Make an exact copy of all the data.

MATERIAL:
========================================

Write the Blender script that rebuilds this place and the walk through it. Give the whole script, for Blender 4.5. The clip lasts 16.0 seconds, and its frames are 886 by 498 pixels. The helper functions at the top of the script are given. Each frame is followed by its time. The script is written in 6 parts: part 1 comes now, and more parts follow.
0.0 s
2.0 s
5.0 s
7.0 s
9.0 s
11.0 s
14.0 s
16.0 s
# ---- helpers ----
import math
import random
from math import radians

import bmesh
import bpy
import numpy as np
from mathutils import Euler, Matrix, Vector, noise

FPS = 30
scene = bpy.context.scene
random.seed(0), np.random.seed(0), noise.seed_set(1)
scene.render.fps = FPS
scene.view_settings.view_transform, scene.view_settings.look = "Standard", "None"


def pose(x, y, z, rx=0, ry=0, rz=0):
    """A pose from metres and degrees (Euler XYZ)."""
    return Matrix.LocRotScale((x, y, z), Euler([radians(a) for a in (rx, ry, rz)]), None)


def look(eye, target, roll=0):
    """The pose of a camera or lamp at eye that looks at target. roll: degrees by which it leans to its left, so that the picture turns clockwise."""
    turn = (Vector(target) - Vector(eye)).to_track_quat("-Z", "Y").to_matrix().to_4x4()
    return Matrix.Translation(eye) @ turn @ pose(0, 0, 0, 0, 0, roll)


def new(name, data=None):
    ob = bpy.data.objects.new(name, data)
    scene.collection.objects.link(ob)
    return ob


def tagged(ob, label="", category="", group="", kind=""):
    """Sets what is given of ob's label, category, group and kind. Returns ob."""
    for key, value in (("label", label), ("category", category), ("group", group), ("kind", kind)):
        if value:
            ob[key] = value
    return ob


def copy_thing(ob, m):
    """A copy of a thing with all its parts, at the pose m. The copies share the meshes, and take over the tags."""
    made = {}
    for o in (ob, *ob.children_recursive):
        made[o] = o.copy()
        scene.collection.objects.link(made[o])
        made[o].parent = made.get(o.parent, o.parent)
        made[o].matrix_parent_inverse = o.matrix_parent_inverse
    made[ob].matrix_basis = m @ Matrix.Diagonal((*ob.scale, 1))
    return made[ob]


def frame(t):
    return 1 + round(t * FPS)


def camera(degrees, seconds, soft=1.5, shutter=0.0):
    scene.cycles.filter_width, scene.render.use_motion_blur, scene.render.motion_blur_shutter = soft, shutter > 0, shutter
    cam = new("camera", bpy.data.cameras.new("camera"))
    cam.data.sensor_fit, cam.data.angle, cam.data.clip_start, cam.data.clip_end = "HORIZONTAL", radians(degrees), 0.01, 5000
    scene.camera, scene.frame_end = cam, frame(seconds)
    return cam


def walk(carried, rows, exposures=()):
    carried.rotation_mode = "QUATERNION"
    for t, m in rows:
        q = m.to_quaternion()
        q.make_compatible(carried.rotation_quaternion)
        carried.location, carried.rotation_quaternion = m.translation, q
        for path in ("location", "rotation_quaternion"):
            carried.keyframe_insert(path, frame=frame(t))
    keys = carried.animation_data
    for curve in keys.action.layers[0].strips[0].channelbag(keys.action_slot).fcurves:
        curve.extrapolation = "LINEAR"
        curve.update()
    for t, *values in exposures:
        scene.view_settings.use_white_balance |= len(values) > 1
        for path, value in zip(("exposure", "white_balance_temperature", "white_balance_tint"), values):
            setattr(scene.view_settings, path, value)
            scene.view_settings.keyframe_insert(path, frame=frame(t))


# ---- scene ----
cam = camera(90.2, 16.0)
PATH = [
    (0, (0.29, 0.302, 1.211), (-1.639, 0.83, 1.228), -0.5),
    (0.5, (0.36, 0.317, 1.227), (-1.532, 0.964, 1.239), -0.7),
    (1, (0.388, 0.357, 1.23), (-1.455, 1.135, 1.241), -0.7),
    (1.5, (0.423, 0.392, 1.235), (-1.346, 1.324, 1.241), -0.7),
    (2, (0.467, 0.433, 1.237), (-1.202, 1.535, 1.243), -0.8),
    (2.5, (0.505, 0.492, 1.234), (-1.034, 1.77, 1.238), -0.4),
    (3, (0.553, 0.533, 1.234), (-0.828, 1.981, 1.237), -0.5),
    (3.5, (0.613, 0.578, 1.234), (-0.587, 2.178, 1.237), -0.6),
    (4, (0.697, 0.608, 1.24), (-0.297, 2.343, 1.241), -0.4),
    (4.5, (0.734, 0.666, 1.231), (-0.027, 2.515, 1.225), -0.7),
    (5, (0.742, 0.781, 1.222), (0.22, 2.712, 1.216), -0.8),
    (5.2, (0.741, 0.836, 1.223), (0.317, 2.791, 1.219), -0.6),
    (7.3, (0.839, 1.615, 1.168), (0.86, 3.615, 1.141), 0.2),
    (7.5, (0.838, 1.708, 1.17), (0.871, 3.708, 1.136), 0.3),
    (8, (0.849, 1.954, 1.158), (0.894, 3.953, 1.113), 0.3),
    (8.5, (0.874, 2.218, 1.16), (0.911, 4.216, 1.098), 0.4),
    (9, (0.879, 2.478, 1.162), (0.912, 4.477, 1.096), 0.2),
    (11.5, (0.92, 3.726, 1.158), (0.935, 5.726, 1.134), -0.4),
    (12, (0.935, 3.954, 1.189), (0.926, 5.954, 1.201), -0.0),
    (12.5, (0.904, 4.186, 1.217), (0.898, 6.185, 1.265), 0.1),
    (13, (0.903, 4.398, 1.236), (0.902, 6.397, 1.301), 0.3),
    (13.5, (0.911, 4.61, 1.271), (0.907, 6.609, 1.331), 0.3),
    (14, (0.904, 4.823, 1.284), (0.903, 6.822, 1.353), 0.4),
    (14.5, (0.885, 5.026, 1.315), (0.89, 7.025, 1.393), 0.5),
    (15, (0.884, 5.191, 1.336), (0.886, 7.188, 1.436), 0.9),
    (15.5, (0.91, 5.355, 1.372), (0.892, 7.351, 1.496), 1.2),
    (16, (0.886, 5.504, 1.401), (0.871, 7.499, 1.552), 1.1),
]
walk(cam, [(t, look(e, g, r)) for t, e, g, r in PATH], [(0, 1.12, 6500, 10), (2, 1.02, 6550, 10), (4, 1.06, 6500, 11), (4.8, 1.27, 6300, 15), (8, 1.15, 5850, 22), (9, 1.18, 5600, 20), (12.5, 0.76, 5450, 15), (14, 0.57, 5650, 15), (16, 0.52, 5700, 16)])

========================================

RESULT:
Write the Blender script that rebuilds this place and the walk through it. Give the whole script, for Blender 4.5. The clip lasts 16.0 seconds, and its frames are 886 by 498 pixels. The helper functions at the top of the script are given. Each frame is followed by its time. The script is written in 6 parts: part 1 comes now, and more parts follow.
0.0 s
2.0 s
5.0 s
7.0 s
9.0 s
11.0 s
14.0 s
16.0 s
# ---- helpers ----
import math
import random
from math import radians

import bmesh
import bpy
import numpy as np
from mathutils import Euler, Matrix, Vector, noise

FPS = 30
scene = bpy.context.scene
random.seed(0), np.random.seed(0), noise.seed_set(1)
scene.render.fps = FPS
scene.view_settings.view_transform, scene.view_settings.look = "Standard", "None"


def pose(x, y, z, rx=0, ry=0, rz=0):
    """A pose from metres and degrees (Euler XYZ)."""
    return Matrix.LocRotScale((x, y, z), Euler([radians(a) for a in (rx, ry, rz)]), None)


def look(eye, target, roll=0):
    """The pose of a camera or lamp at eye that looks at target. roll: degrees by which it leans to its left, so that the picture turns clockwise."""
    turn = (Vector(target) - Vector(eye)).to_track_quat("-Z", "Y").to_matrix().to_4x4()
    return Matrix.Translation(eye) @ turn @ pose(0, 0, 0, 0, 0, roll)


def new(name, data=None):
    ob = bpy.data.objects.new(name, data)
    scene.collection.objects.link(ob)
    return ob


def tagged(ob, label="", category="", group="", kind=""):
    """Sets what is given of ob's label, category, group and kind. Returns ob."""
    for key, value in (("label", label), ("category", category), ("group", group), ("kind", kind)):
        if value:
            ob[key] = value
    return ob


def copy_thing(ob, m):
    """A copy of a thing with all its parts, at the pose m. The copies share the meshes, and take over the tags."""
    made = {}
    for o in (ob, *ob.children_recursive):
        made[o] = o.copy()
        scene.collection.objects.link(made[o])
        made[o].parent = made.get(o.parent, o.parent)
        made[o].matrix_parent_inverse = o.matrix_parent_inverse
    made[ob].matrix_basis = m @ Matrix.Diagonal((*ob.scale, 1))
    return made[ob]


def frame(t):
    return 1 + round(t * FPS)


def camera(degrees, seconds, soft=1.5, shutter=0.0):
    scene.cycles.filter_width, scene.render.use_motion_blur, scene.render.motion_blur_shutter = soft, shutter > 0, shutter
    cam = new("camera", bpy.data.cameras.new("camera"))
    cam.data.sensor_fit, cam.data.angle, cam.data.clip_start, cam.data.clip_end = "HORIZONTAL", radians(degrees), 0.01, 5000
    scene.camera, scene.frame_end = cam, frame(seconds)
    return cam


def walk(carried, rows, exposures=()):
    carried.rotation_mode = "QUATERNION"
    for t, m in rows:
        q = m.to_quaternion()
        q.make_compatible(carried.rotation_quaternion)
        carried.location, carried.rotation_quaternion = m.translation, q
        for path in ("location", "rotation_quaternion"):
            carried.keyframe_insert(path, frame=frame(t))
    keys = carried.animation_data
    for curve in keys.action.layers[0].strips[0].channelbag(keys.action_slot).fcurves:
        curve.extrapolation = "LINEAR"
        curve.update()
    for t, *values in exposures:
        scene.view_settings.use_white_balance |= len(values) > 1
        for path, value in zip(("exposure", "white_balance_temperature", "white_balance_tint"), values):
            setattr(scene.view_settings, path, value)
            scene.view_settings.keyframe_insert(path, frame=frame(t))


# ---- scene ----
cam = camera(90.2, 16.0)
PATH = [
    (0, (0.29, 0.302, 1.211), (-1.639, 0.83, 1.228), -0.5),
    (0.5, (0.36, 0.317, 1.227), (-1.532, 0.964, 1.239), -0.7),
    (1, (0.388, 0.357, 1.23), (-1.455, 1.135, 1.241), -0.7),
    (1.5, (0.423, 0.392, 1.235), (-1.346, 1.324, 1.241), -0.7),
    (2, (0.467, 0.433, 1.237), (-1.202, 1.535, 1.243), -0.8),
    (2.5, (0.505, 0.492, 1.234), (-1.034, 1.77, 1.238), -0.4),
    (3, (0.553, 0.533, 1.234), (-0.828, 1.981, 1.237), -0.5),
    (3.5, (0.613, 0.578, 1.234), (-0.587, 2.178, 1.237), -0.6),
    (4, (0.697, 0.608, 1.24), (-0.297, 2.343, 1.241), -0.4),
    (4.5, (0.734, 0.666, 1.231), (-0.027, 2.515, 1.225), -0.7),
    (5, (0.742, 0.781, 1.222), (0.22, 2.712, 1.216), -0.8),
    (5.2, (0.741, 0.836, 1.223), (0.317, 2.791, 1.219), -0.6),
    (7.3, (0.839, 1.615, 1.168), (0.86, 3.615, 1.141), 0.2),
    (7.5, (0.838, 1.708, 1.17), (0.871, 3.708, 1.136), 0.3),
    (8, (0.849, 1.954, 1.158), (0.894, 3.953, 1.113), 0.3),
    (8.5, (0.874, 2.218, 1.16), (0.911, 4.216, 1.098), 0.4),
    (9, (0.879, 2.478, 1.162), (0.912, 4.477, 1.096), 0.2),
    (11.5, (0.92, 3.726, 1.158), (0.935, 5.726, 1.134), -0.4),
    (12, (0.935, 3.954, 1.189), (0.926, 5.954, 1.201), -0.0),
    (12.5, (0.904, 4.186, 1.217), (0.898, 6.185, 1.265), 0.1),
    (13, (0.903, 4.398, 1.236), (0.902, 6.397, 1.301), 0.3),
    (13.5, (0.911, 4.61, 1.271), (0.907, 6.609, 1.331), 0.3),
    (14, (0.904, 4.823, 1.284), (0.903, 6.822, 1.353), 0.4),
    (14.5, (0.885, 5.026, 1.315), (0.89, 7.025, 1.393), 0.5),
    (15, (0.884, 5.191, 1.336), (0.886, 7.188, 1.436), 0.9),
    (15.5, (0.91, 5.355, 1.372), (0.892, 7.351, 1.496), 1.2),
    (16, (0.886, 5.504, 1.401), (0.871, 7.499, 1.552), 1.1),
]
walk(cam, [(t, look(e, g, r)) for t, e, g, r in PATH], [(0, 1.12, 6500, 10), (2, 1.02, 6550, 10), (4, 1.06, 6500, 11), (4.8, 1.27, 6300, 15), (8, 1.15, 5850, 22), (9, 1.18, 5600, 20), (12.5, 0.76, 5450, 15), (14, 0.57, 5650, 15), (16, 0.52, 5700, 16)])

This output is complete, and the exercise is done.